One legend ties the Pleiades to a Savior. On a street in the Holy Land, the Savior smelled the delicious aroma of freshly-baked bread. Entering the shop, the Savior was instantly recognized by the baker who presented Him with a tasty treat and a chance to rest from His labors. In gratitude, the Savior placed the baker, his wife and seven daughters in the Heavens to be safe with Him forever.

Some Native Americans believed that all tribes in North America came from the Pleiades. That they were actually descendents and had been given a task by the Pleiadians to keep the Earth safe.

Another legend tells of seven maidens who were being pursued by a ferocious bear. Kneeling to pray for help, they called on the Indian gods, who raised the ground where they were located high into the air. Angered, the bear clawed at the earth in a vain attempt to reach them. After leaving huge claw marks in the unyielding earth, the bear finally gave up and retreated. The maidens were turned into stars and placed in the sky forever out of harm's way. The site is what we now call the Devil's Tower, scene of the climactic alien visit in the movie 'Close Encounters of the Third Kind.'

Greek Mythology

In Greek mythology, the Pleaides represented the Seven Sisters. Greek astronomer Eudoxus of Knidos (c. 400-350 BC) set them apart as a distinct constellation: the Clusterers. Greek sailors were said to consult the skies before setting sail. If the Pleiades were visible, all was well. Otherwise, storm conditions were likely.. They are mentioned in Homer's Iliad and Odyssey.
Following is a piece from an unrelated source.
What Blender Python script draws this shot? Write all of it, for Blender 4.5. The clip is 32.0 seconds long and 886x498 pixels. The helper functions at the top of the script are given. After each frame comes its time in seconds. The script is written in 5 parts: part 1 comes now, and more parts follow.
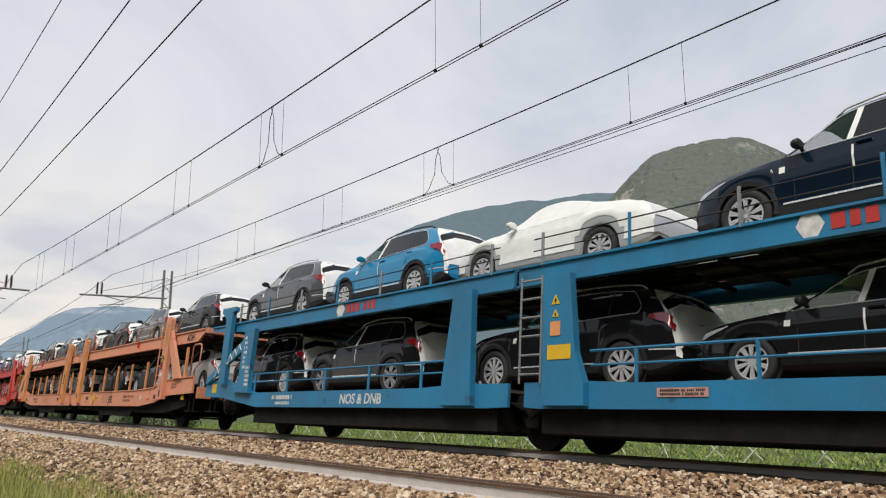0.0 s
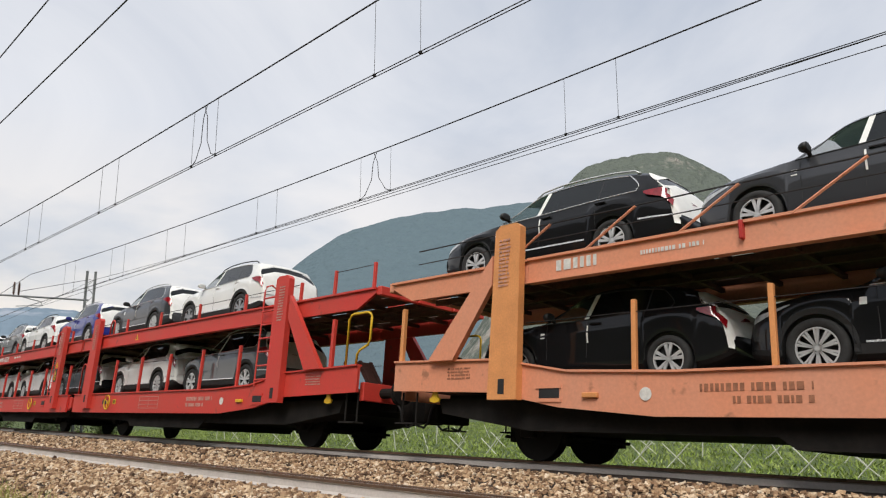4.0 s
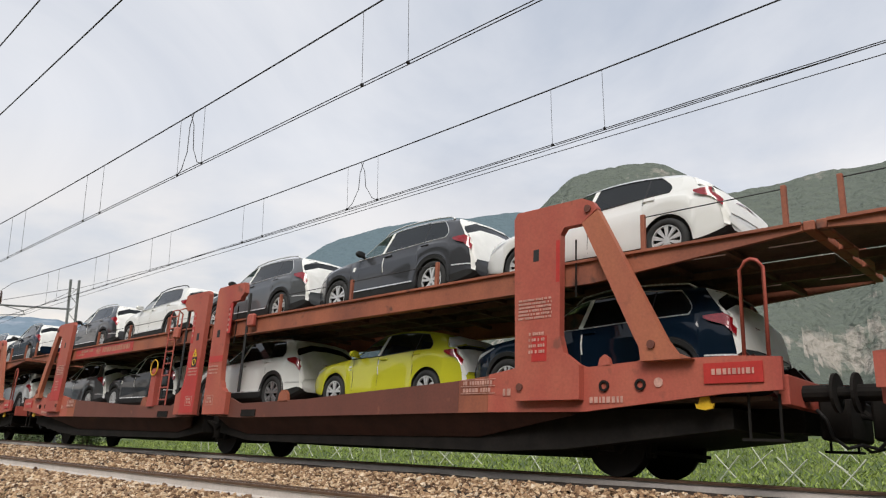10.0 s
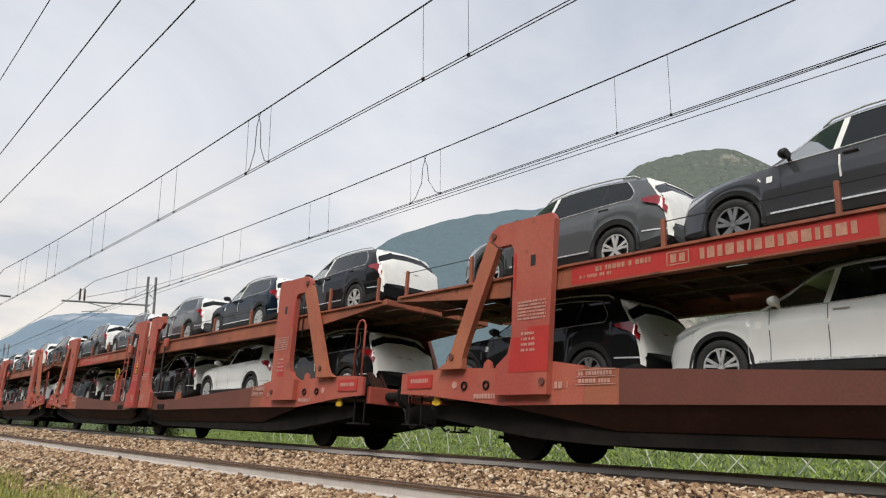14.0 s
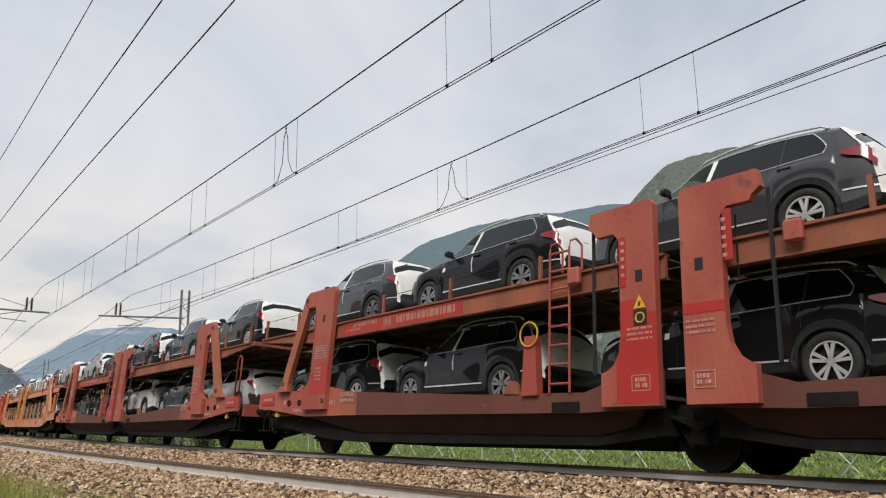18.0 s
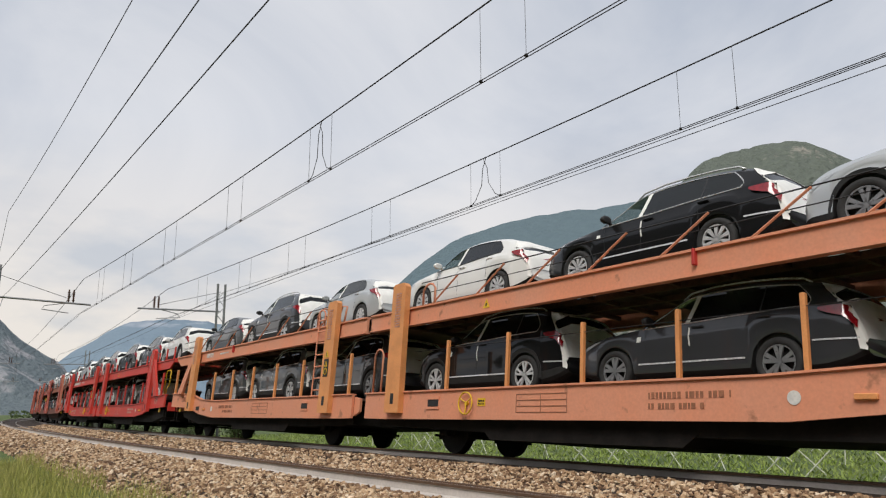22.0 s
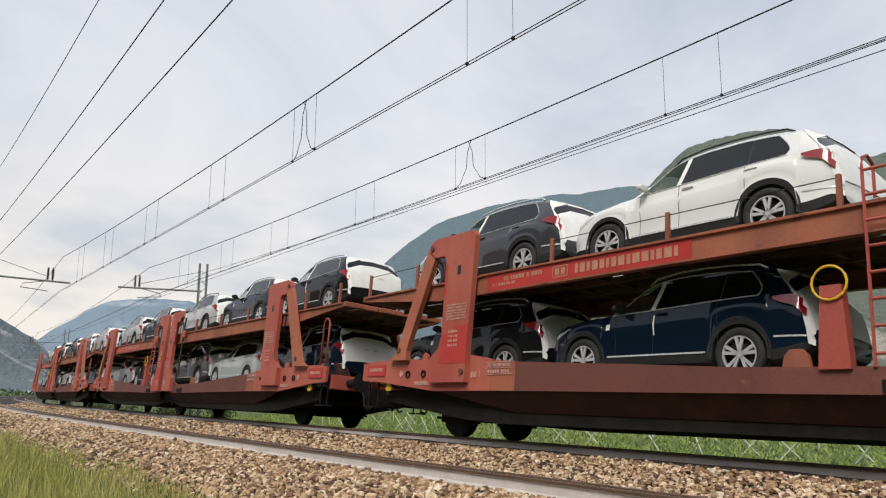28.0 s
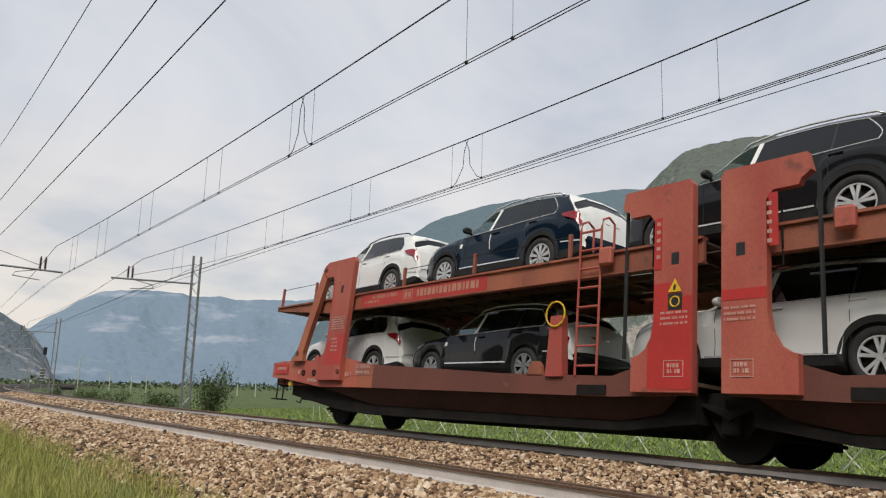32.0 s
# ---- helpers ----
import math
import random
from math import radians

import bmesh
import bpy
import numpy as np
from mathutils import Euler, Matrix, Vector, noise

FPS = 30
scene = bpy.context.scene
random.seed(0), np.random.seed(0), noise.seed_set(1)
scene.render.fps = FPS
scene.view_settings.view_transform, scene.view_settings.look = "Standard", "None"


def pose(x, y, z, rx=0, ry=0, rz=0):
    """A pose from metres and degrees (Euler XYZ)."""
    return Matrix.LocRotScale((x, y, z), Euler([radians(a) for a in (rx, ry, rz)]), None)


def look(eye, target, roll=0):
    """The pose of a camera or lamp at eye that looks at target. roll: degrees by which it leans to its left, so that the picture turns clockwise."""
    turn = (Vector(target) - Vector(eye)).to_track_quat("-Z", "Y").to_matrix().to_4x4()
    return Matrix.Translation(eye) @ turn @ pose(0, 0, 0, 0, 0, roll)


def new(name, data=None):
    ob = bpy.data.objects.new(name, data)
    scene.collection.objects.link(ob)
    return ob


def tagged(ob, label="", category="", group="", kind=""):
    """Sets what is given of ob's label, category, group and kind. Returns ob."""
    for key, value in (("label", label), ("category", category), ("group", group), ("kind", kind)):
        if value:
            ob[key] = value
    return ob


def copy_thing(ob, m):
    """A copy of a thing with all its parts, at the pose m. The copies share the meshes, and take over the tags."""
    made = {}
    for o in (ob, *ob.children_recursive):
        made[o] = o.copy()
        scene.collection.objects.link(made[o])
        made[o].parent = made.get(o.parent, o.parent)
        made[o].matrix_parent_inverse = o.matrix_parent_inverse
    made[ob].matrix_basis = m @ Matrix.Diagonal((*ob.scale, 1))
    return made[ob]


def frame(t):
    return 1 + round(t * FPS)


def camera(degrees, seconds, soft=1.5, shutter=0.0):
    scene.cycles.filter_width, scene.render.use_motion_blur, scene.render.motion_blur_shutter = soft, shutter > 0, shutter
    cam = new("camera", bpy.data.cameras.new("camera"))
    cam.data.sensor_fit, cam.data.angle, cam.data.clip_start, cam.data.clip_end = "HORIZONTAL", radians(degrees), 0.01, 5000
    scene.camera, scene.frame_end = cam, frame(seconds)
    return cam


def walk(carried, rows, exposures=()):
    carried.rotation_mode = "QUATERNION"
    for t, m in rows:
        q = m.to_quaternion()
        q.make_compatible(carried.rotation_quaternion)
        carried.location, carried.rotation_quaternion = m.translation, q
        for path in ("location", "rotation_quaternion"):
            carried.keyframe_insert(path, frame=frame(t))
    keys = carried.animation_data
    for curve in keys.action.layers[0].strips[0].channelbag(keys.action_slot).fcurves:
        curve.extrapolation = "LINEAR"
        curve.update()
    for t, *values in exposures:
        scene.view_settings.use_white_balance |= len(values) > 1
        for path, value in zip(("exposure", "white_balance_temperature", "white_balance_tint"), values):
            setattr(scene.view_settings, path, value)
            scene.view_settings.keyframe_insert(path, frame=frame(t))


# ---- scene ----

  • Maia - eldest of the seven Pleiades, was mother of Hermes by Zeus
  • Electra was mother of Dardanus and Iasion by Zeus.
  • Taygete was mother of Lacedaemon, also by Zeus.
  • Alcyone was mother of Hyrieus by Poseidon.
  • Celaeno was mother of Lycus and Eurypylus by Poseidon.
  • Sterope (also Asterope) was mother of Oenomaus by Ares.
  • Merope youngest of the seven Pleiades, was wooed by Orion. In other mythic contexts she married Sisyphus and, becoming mortal, faded away. She bore to Sisyphus several sons.

After Atlas was forced to carry the world on his shoulders, Orion began to pursue all of the Pleiades, and Zeus transformed them first into doves, and then into stars to comfort their father. The constellation of Orion is said to still pursue them across the night sky.In the Pleiades star cluster only six of the stars shine brightly, the seventh, Merope, shines dully because she is shamed for eternity for having an affair with a mortal. Some myths also say that the star that doesn't shine is Electra, mourning the death of Dardanus, though a few myths say it is Sterope.

One of the most memorable myths involving the Pleiades is the story of how these sisters became, quite literally, stars. According to some versions of the tale, all seven sisters committed suicide because they were so saddened by either the fate of their father, Atlas, or the loss of their siblings, the Hyades. In turn Zeus, the ruler of the Greek gods, immortalized the sisters by placing them in the sky. There these seven stars formed the constellation known thereafter as the Pleiades.

The Greek poet Hesiod mentions the Pleiades several times in his Works and Days. As the Pleiades are primarily summer stars, they feature prominently in the ancient agricultural calendar.